Sunday, March 13, 2016

Daylight savings time

Spring forward. Oof. I got up at 5:30 daylight savings time this morning with the only goal of staying awake until bedtime. I kept busy in the kitchen this morning, but as the afternoon is wearing on, I am wearing out. It does not help that today is dreary. It drizzled all morning and is now raining steadily. And I have a cold. I started last week with a sore throat. I tried very hard to convince myself it was allergies, but when the dry cough developed after two days, I knew better. By Friday, I was in the (hopefully) last stage of head-bursting sinus congestion. I am in the dispersive stage now, with viruses leaking from my nose. Folklore suggests that a cold is three days coming, three days here, and three days going. According to that schedule, I will feel better in a day or so. Let’s hope. Meanwhile, I am washing my hands a lot to minimize my threat to others.
Enough complaining. On the plus side this week, we welcomed back redwing blackbirds, robins, and killdeer. Yesterday wave after wave of sandhill cranes flew over, some so low and close to the house that I heard them with the windows shut. Spring is coming. The sandhills in particular give me hope for the future. When Aldo Leopold wrote A Sand County Almanac, he worried that they were going extinct. Some things do get better.
I went for a walk Saturday when I finished grading papers. The air was filled with birds singing, frogs chirping, and the deep, rich smell of wet soil.

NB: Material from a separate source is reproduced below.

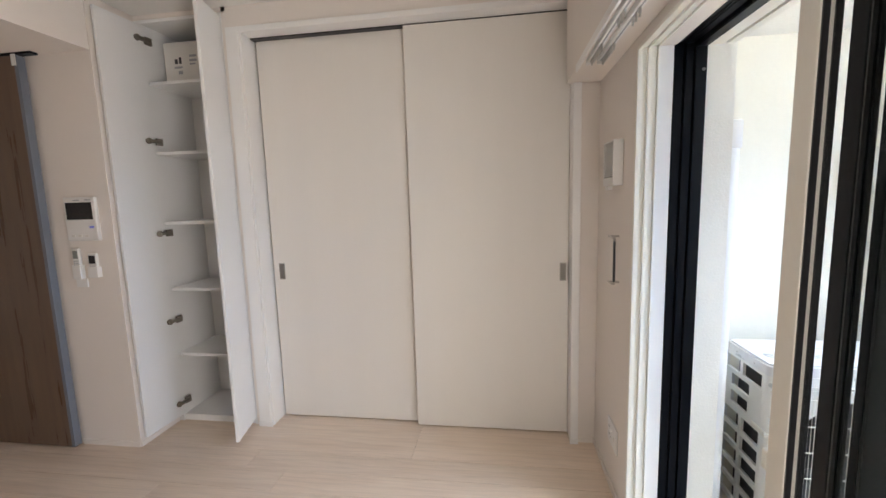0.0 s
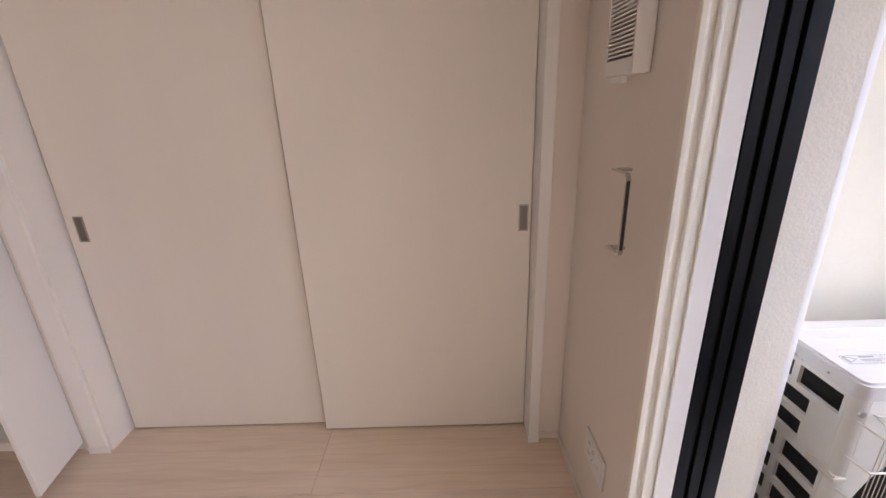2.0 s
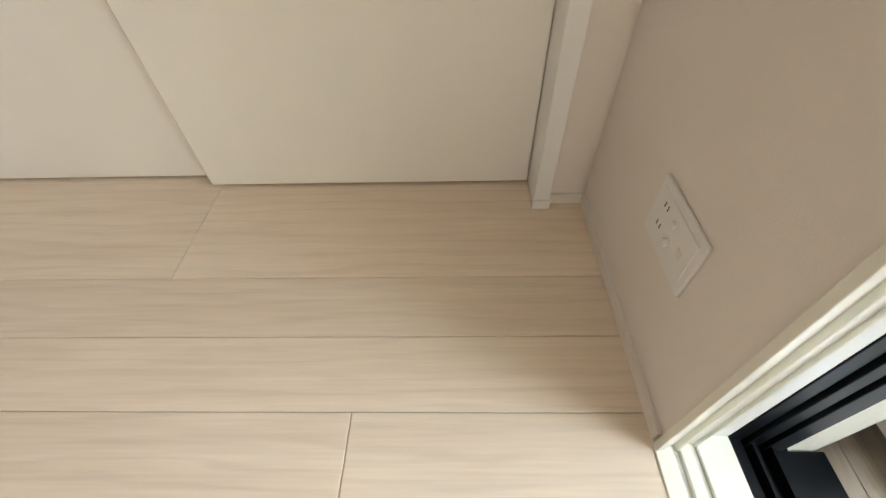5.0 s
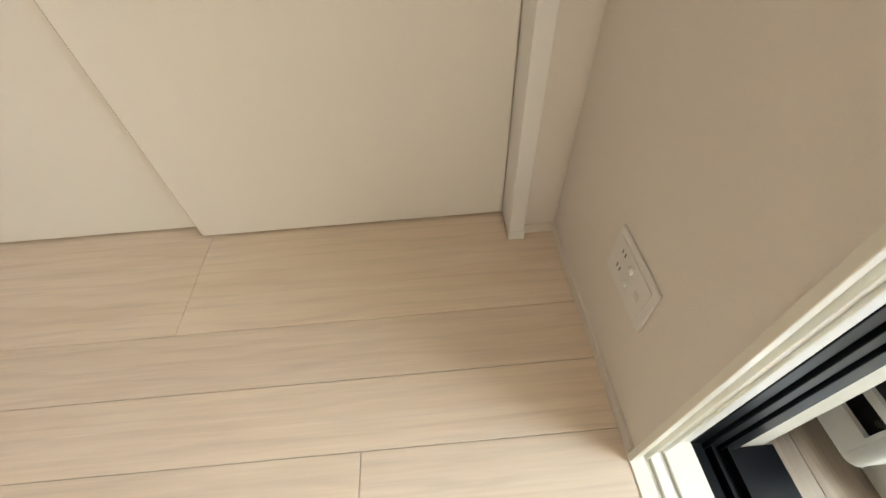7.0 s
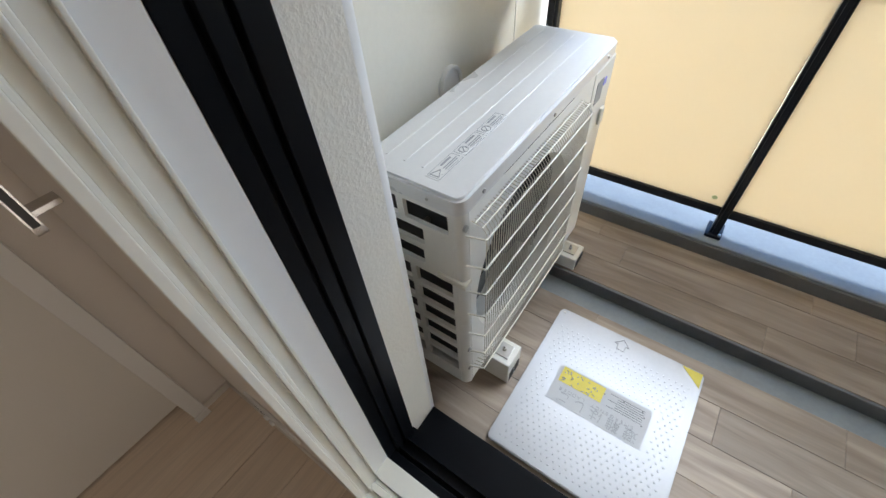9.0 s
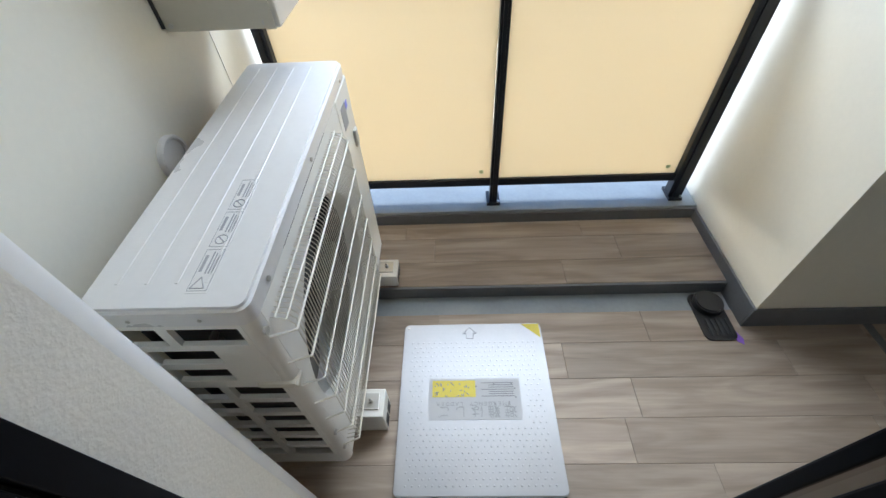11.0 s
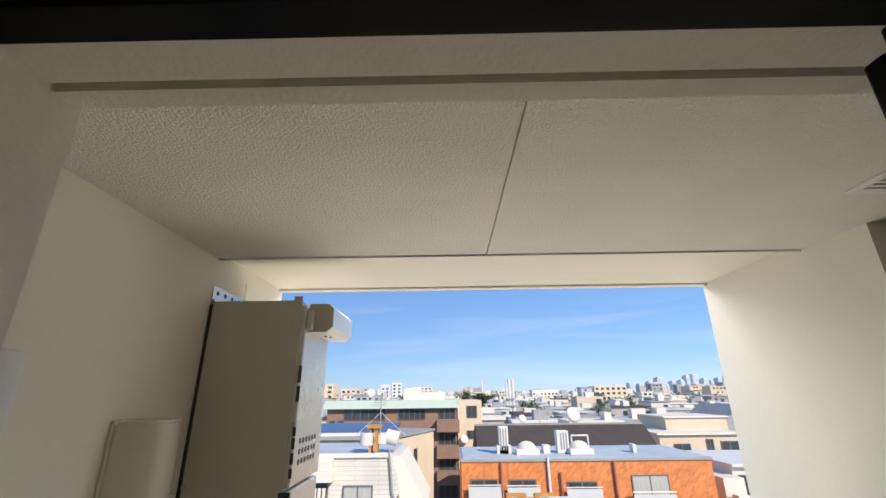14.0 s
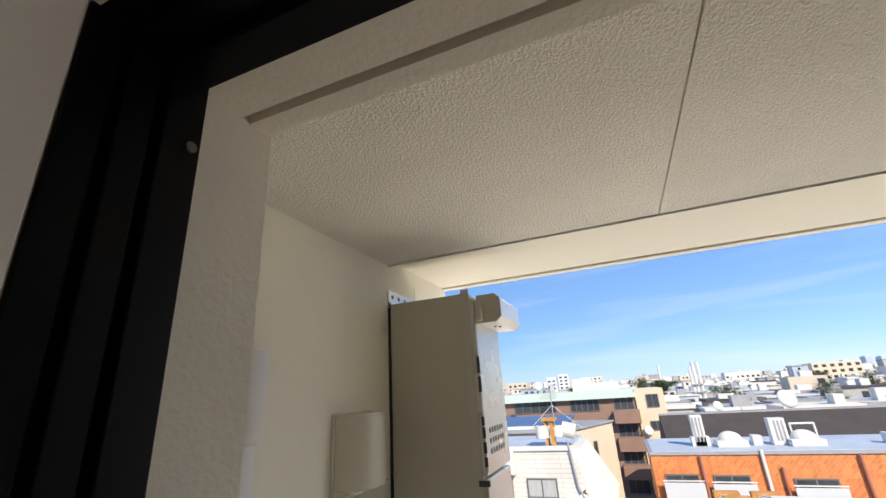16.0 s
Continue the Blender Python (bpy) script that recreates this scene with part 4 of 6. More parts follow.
part("fan", b, M["fan"], ac, "dark propeller fan behind the guard")
G0, G1, GY, GZ0, GZ1 = 0.548, 1.190, AY0 - 0.042, 0.005, 0.700
n = 52
b = bm_path(bmesh.new(), [(0, AY0 - 0.001, GZ1 + 0.01), (0, GY + 0.012, GZ1 + 0.004), (0, GY, GZ1 - 0.014), (0, GY, GZ0 + 0.02), (0, AY0 - 0.001, GZ0)], 0.0015, 4)
wire_mesh = mesh_from("guard_wire", b, M["wire"])
for k in range(n + 1):
    w = hang(new("guard_wire", wire_mesh), ac)
    w.location.x = G0 + (G1 - G0) * k / n
for k in range(7):
    z = GZ0 + 0.02 + (GZ1 - GZ0 - 0.045) * k / 6
    part("guard_bar", bm_path(bmesh.new(), [(G0 - 0.03, AY0 - 0.001, z + 0.012), (G0 - 0.006, GY - 0.003, z), (G1 + 0.006, GY - 0.003, z), (G1 + 0.03, AY0 - 0.001, z + 0.012)], 0.0028, 6), M["wire"], ac)
for y, z in ((GY + 0.010, GZ1 + 0.005), (AY0 - 0.012, GZ1 + 0.012)):
    part("guard_bar", bm_path(bmesh.new(), [(G0 - 0.002, y, z), (G1 + 0.002, y, z)], 0.0022, 6), M["wire"], ac)
for z in (GZ1 + 0.012, 0.15, GZ0 + 0.02):
    part("guard_clip", cyls(((G0 - 0.03, AY0 - 0.006, z), (G0 - 0.03, AY0, z), 0.009)), M["steel"], ac)
for x, y, z in ((0.60, AY0 - 0.002, AZ1 - 0.03), (0.98, AY0 - 0.002, AZ1 - 0.03), (1.40, AY0 - 0.002, AZ1 - 0.03)):
    part("screw", cyls(((x, y - 0.003, z), (x, y + 0.001, z), 0.006), seg=8), M["steel"], ac)
for y in (-0.60, -0.47):
    part("screw", cyls(((AX0 - 0.002, y, AZ1 - 0.03), (AX0 + 0.001, y, AZ1 - 0.03), 0.004), seg=8), M["steel"], ac)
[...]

The frog sounds were localized in a large puddle on the south end of the property. I looked for frogs in vain. They stopped chirping when I got close, and I saw nothing move. I think they might be wee tree frogs. Some day I’m going to go to the Conservation District’s workshop on identifying frogs and toads by call.
Not much shaking on the solar installation. Paul came out Monday to dig the trench for the pipe to hold the wires.
Paul with the trencher
The trench
The part from the garage to the chicken coop had to be dug by hand because of all the other wires and pipes below ground.
This stretch had to be dug by hand

When the trench was finished, Paul put in the pipe without running the wires through first. Terry confided to me at the end of the day that Paul was doing this the hard way. I reminded him that Paul had done this before and likely had a system.
The pipe in the trench

Paul came back Tuesday to fill the trench in. Terry was pressed into service to help with that too.
In other news, Terry discovered that the rabbits have chewed through the plastic deer fence and have been eating the bark off his trees. His first thought was to get a dog. Discussion ensued. I’m not much of a dog person, but I have no objection to an outside dog. The main problem with his plan, as I saw it, was that he didn’t want to get said dog “for a month or two,” which would then be followed by a great deal of time training the dog to stay on the property and patrol for rabbits at night. I questioned how much biorhythm shift could be expected of a naturally diurnal animal. Furthermore, this hardly seemed like a solution to the problem at hand, which was that the rabbits were eating the trees NOW. What was going to be left by the time he had this dog trained? There was also the issue of the dog being coyote bait. As far as that goes, why haven’t the coyotes eaten the rabbits? So many questions.

Toward the end of the week, Terry decided he didn’t need a dog after all. He would wrap the trees in burlap. We’ll see how that goes.